China’s economy begins 2018 facing what its own leaders call three years of “critical battles.”
Those fights to tackle domestic debt, poverty and pollution pose a hat-trick of risks to the world’s No. 2 economy even before higher interest rates and trade war threats from the United States are taken into account.
While the nation is starting from a position of strength, with full-year growth in 2017 poised for its first acceleration since 2010, the expansion is seen slowing in 2018.
As a result, the government of Xi Jinping is signaling that it’s sanguine about more modest economic performance, if progress on the top risk—financial fragility—can be made.
“Significant economic imbalances continue to create downside risk to the outlook for 2018,” said Rajiv Bissau, chief Asia-Pacific economist at IHS Markit in Singapore. “Risks to the Chinese economy will remain among the key risks to the global growth outlook in 2018, with the Asia-Pacific region particularly vulnerable to the shock waves from a slowdown.”

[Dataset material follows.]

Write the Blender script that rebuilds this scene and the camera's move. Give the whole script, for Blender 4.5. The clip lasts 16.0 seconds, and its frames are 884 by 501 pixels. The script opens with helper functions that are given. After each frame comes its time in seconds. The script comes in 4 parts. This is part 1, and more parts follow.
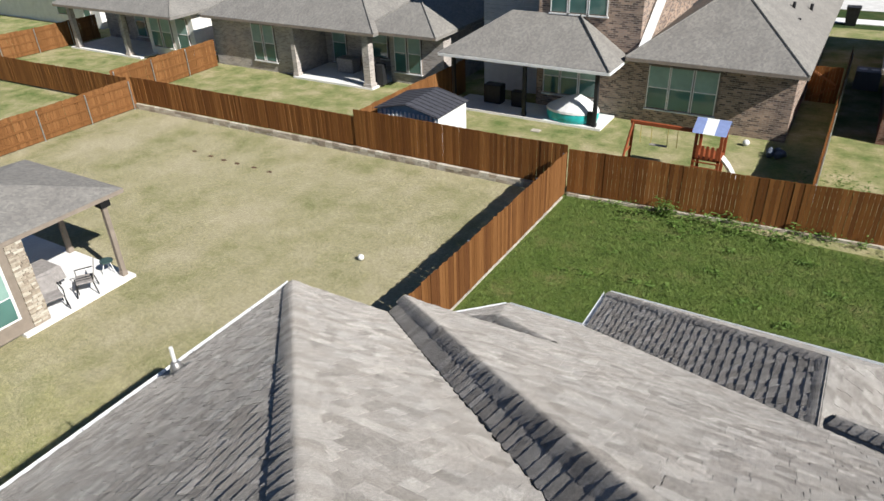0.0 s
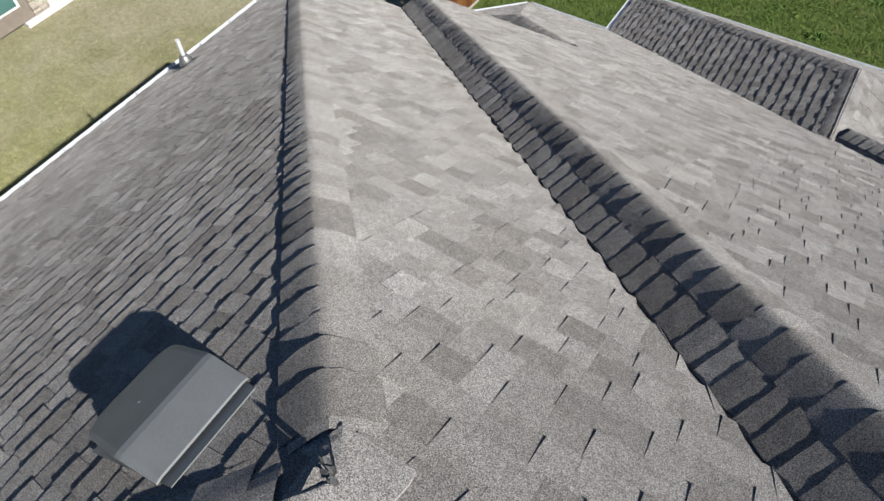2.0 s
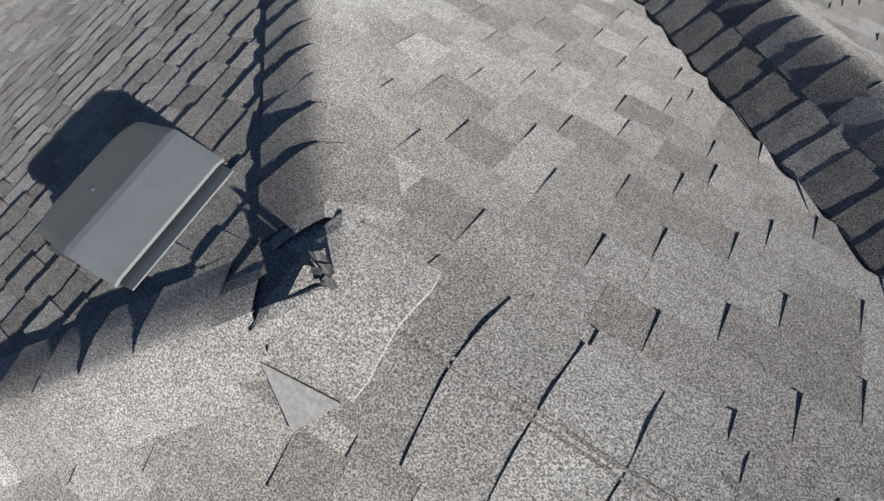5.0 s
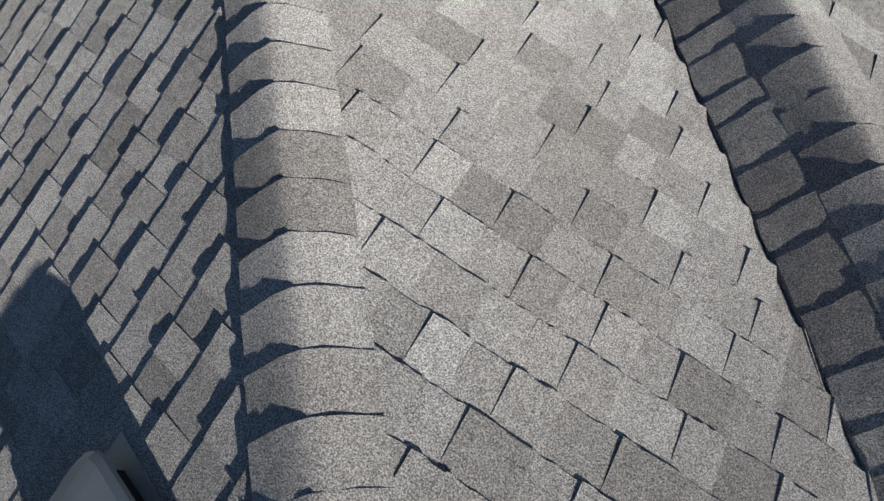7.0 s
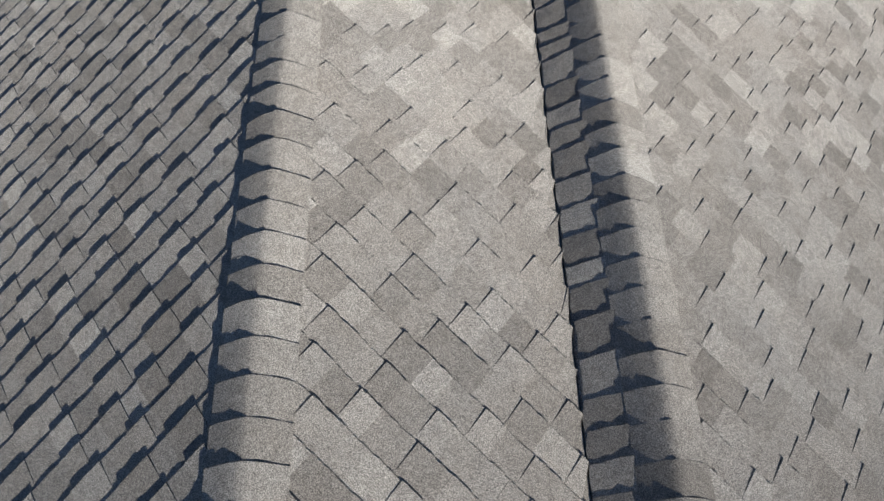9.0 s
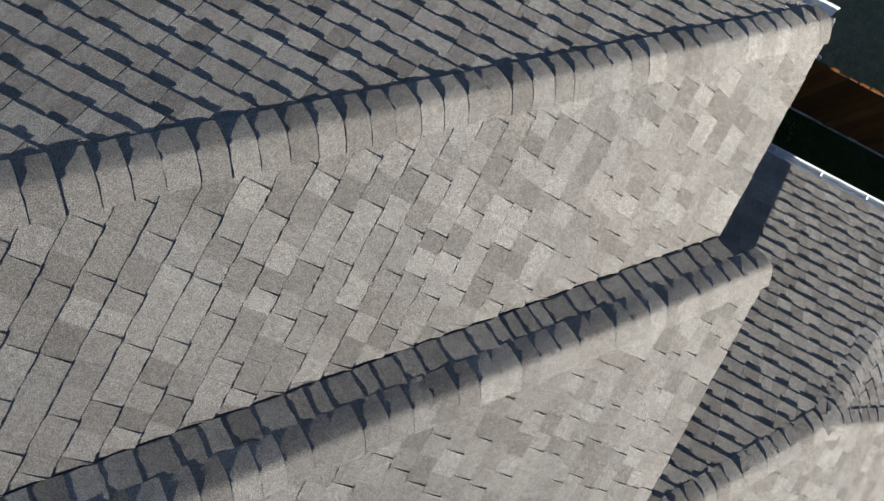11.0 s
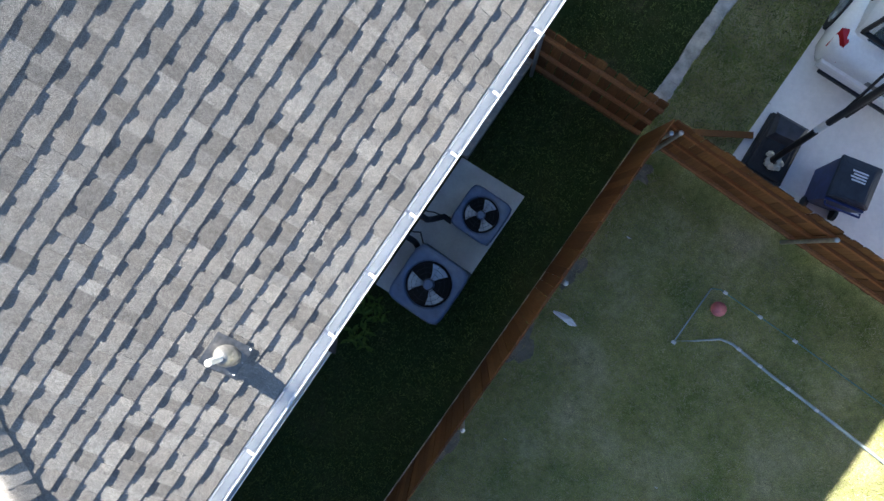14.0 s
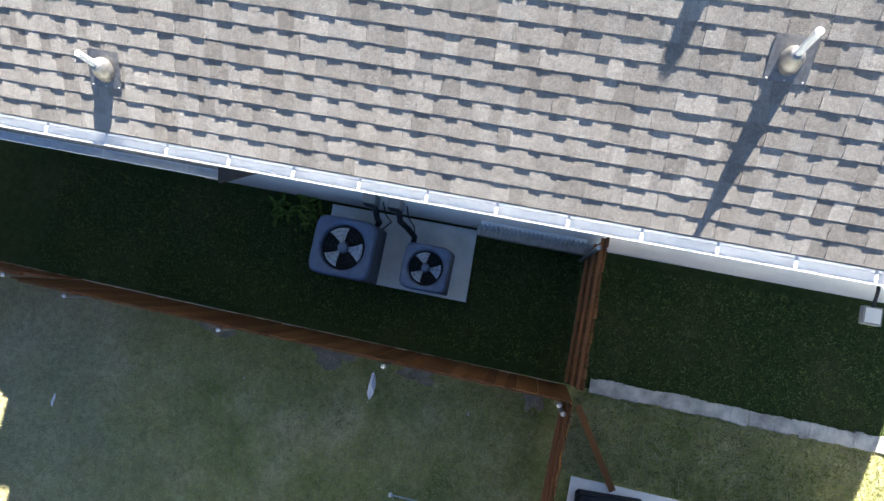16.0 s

Those waves haven’t materialized, and in fact economic activity is holding up. The official manufacturing purchasing managers index (PMI) was at 51.6 last December, signaling improving conditions. New export manufacturing orders also climbed to a six-month high, according to a subindex.
The Caixin manufacturing PMI, which is more representative of smaller firms, also showed strong momentum with a reading of 51.5 last December, beating all estimates.
However, figures “likely are overstating momentum, particularly in construction,” according to a report by Freya Beamish, chief Asia economist at Pantheon Macroeconomics Ltd. in Newcastle, United Kingdom. “The profit story appears to be deteriorating, as input price rises continue to slow.”
Forecasters see expansion slowing to 6.5 percent—the slowest pace since 1990—this year, the following are among areas they flag as having the potential to trip up economic growth or spur market turbulence.
Financial risks
The Communist Party recently renewed its pledge to prevent and control financial risk, calling it a pivotal challenge for the next three years. As the financial system opens further to foreign firms, a debt-to-GDP ratio that’s heading toward more than 320 percent by 2022 stands as the main danger.
“Even its own propaganda machine admits that this is such a serious problem that Beijing doesn’t expect there to be any solution in anything less than three years,” said Pauline Loong, managing director at research firm Asia-Analytica in Hong Kong. “Financial instability is the core problem. Solve that and you ease pressure on capital outflows, complications from deleveraging, weaknesses in smaller banks.”
Construction slowdown
The tightening of financial and environmental regulations to help curb debt may cause tremors in 2018 that slow housing and infrastructure construction, according to Frederic Neumann, cohead of Asian economics research at HSBC Holdings Plc. in Hong Kong.
“A sharper-than-expected slowdown in construction could thus weigh on broader activity with emerging sectors not yet vigorous enough to provide a sufficient cushion,” Neumann said. “The biggest fault line running through the Chinese economy is the construction sector.”
Trade brawl
U.S. President Donald J. Trump’s recent national security strategy speech was a “tee up” for a turn toward protectionism, says David Loevinger, a former China specialist at the US Treasury Department.
“On the menu for 2018: lots of red meat for the base, and that means bashing imports,” said Loevinger, now an analyst at TCW Group Inc. in Los Angeles. “Since nationalistic populism is as irresistible in China, Chinese politicians will feel compelled to retaliate.”
Fed, tax
If the US Federal Reserve (the Fed) raises interest rates more than markets expect and tax cuts build on underlying 3.2-percent growth, the dollar may get a second wind that puts the yuan and capital outflows under pressure again, according to George Magnus, an associate at Oxford University’s China Centre and former adviser at UBS Group AG.
“If the Fed starts hiking and the dollar goes on a bull run, that would cause big problems,” says Christopher Balding, an associate professor at the HSBC School of Business at Peking University in Shenzhen.
North Korea
Should tension between the US and North Korea escalate into a more significant confrontation, there will be profound and far-reaching consequences not just for China’s economy but that of the entire Asia-Pacific region, says Zhu Ning, deputy director of the National Institute of Financial Research at Tsinghua University in Beijing.
China sent an envoy to North Korea after the Xi-Trump talks.